La ciudad está casi desierta. El casi es importante. Salpicada por unos pocos transeúntes, la noche del último sábado de octubre resulta más evocadora de lo desierto que si no transitara un alma. Caminar en esa casi soledad ayuda a ir evocando el territorio del que se acaba de emerger.

Ricardo III (1597), de William Shakespeare, no es sólo una obra de teatro. También es un lugar. Ahí están, entremezclados, todos nuestros Ricardos. La inapropiada matiné de un cine de provincia en la que se fue a ver una película de capa y espada que resultó ser la versión de Laurence Olivier (1955), con la duda de si se vio efectivamente esa película o se trata sólo de un recuerdo construido, de algo que, a posteriori, se deseó haber visto. En una capa mucho más nítida está la distopía neofascista con un genial Ian McKellen como guionista y actor principal (1995). El tercero procede de un capítulo de la segunda temporada de la incomprendida serie de la BBC The Hollow Crown (2016) con un enorme Benedict Cumberbatch, que es mucho más que su personaje de Sherlock Holmes. Hay un cuarto, pero es un “casi Ricardo”. Se trata del documental de Al Pacino En busca de Ricardo III (1996). No lo pone en escena, casi lo hace.

Con esas capas sobre los hombros se entra a ver, escuchar, casi palpar, Ricardo III en el Teatro Circular. Pueden ser esos ingredientes u otros, pero no se llega desnudo. Aunque nunca se haya visto una obra o una adaptación de Shakespeare, se llegará siempre con el nombre de Shakespeare resonando por detrás de la expectativa.

¿Y qué hace con todo eso el elenco que dirige María Varela y encabeza con notable compromiso Robert Moré? Hace lo más difícil. No decepciona.

Al salir (recuérdese, la ciudad está casi vacía, es casi medianoche y el clima es casi perfecto), la especulación es inevitable. ¿Fue creíble esta Lady Ana? ¿Este Lord Buckingham no resultó acaso más adecuado, tomando en cuenta el tono en que eligió situarse la puesta montevideana, que aquel otro tan bien interpretado en el documental de Pacino por Kevin Spacey (y que, visto desde hoy, parece la esencia del Frank Underwood de House of Cards, 2013-2018)?
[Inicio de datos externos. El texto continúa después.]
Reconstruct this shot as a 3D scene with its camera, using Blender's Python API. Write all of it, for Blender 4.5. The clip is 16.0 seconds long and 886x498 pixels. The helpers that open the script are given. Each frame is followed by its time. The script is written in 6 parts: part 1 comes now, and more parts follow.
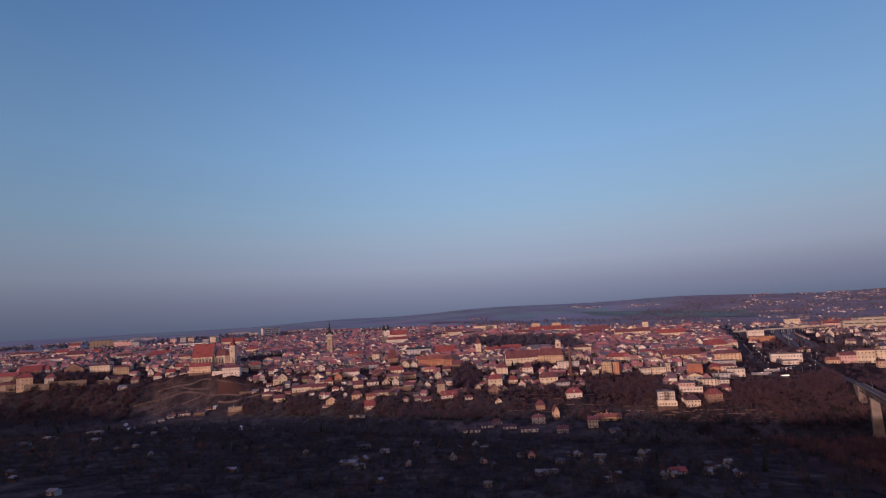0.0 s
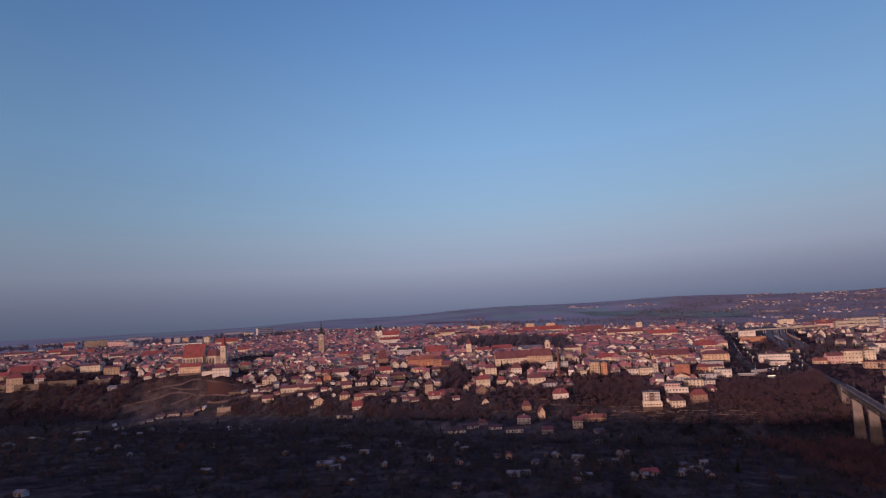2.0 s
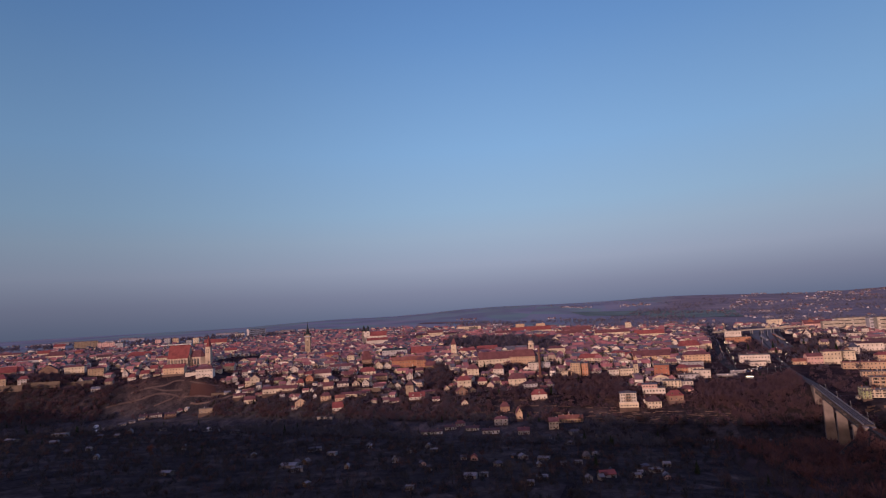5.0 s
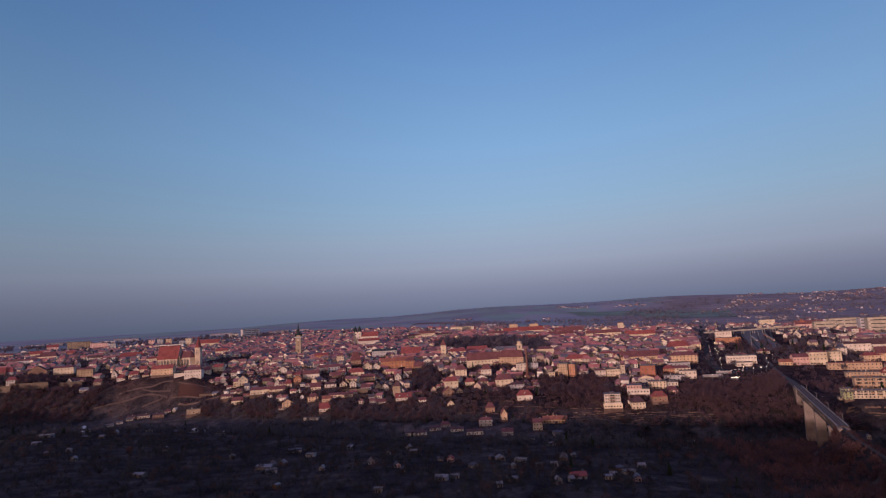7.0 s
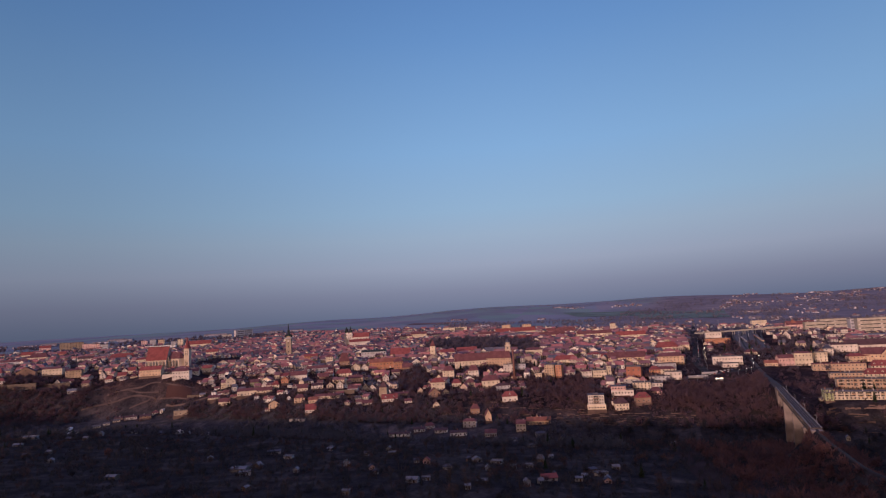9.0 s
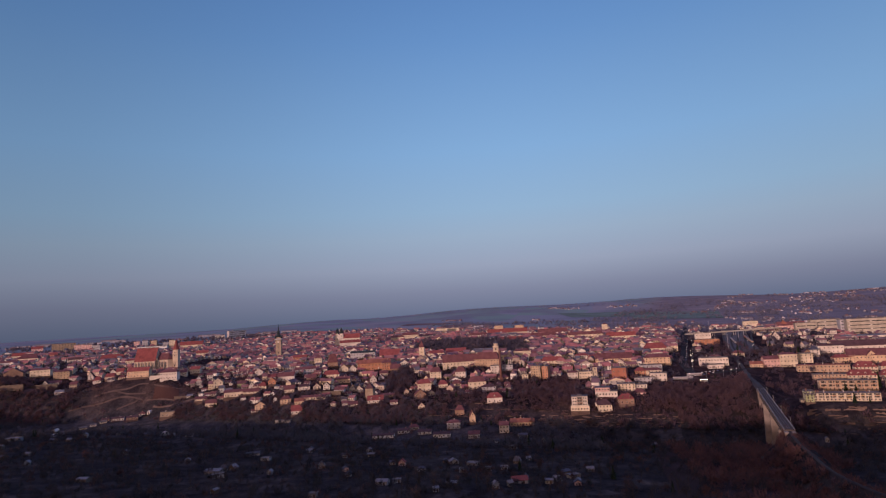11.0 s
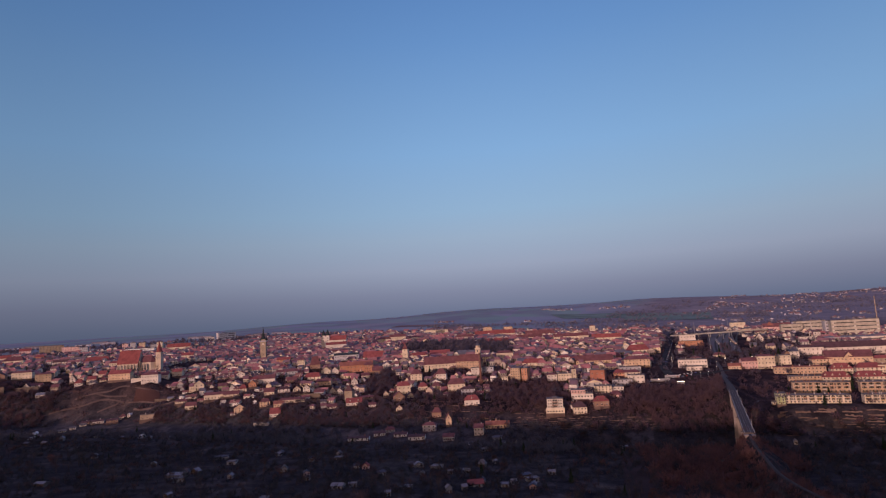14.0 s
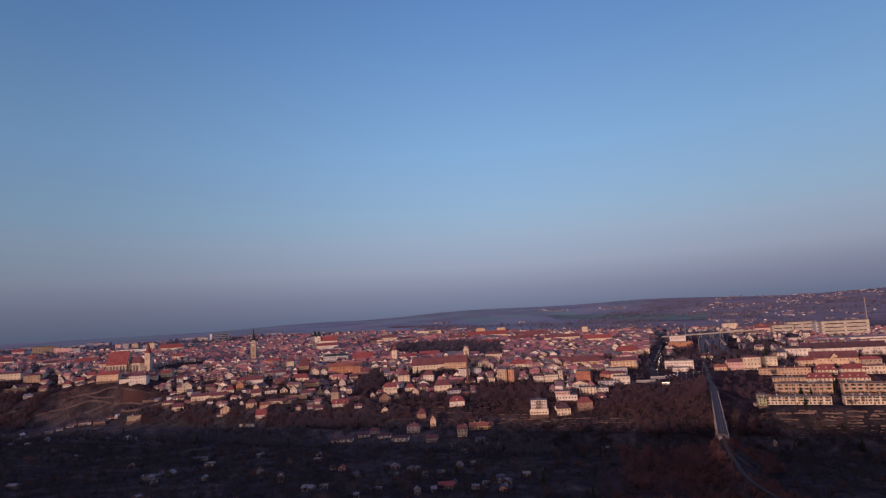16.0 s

Las once de la noche son una buena hora para repetir, camino a la mesa de un bar, las preguntas que son una única pregunta circular: ¿podemos llamar a Shakespeare nuestro contemporáneo? Podemos, si se le cree a su principal valedor, el polémico Harold Bloom, que tituló a su obra principal sobre el bardo Shakespeare, la invención de lo humano (aunque a Bloom no le gustaba demasiado Ricardo III y mucho menos las representaciones teatrales). Pero también es posible si le creemos a alguien que, cansada de Shakespeare, puede decir, en esa mesa, en ese bar, en esa noche, “es como ver una telenovela venezolana mejor escrita”, diciendo lo mismo que Bloom. Porque esa supuesta desacralización es la confirmación de que sí, nuestra sensibilidad podría ser, casi (el casi, de nuevo, es importante) una creación de Shakespeare. Habría, en esa hipótesis, un “territorio Ricardo III” también aquí y ahora. Un territorio a explorar y cuestionar. Algo de eso aparece en el prólogo que todo el elenco, saturando el pequeño escenario circular, gritó para quien quisiera escuchar, al comienzo de la noche.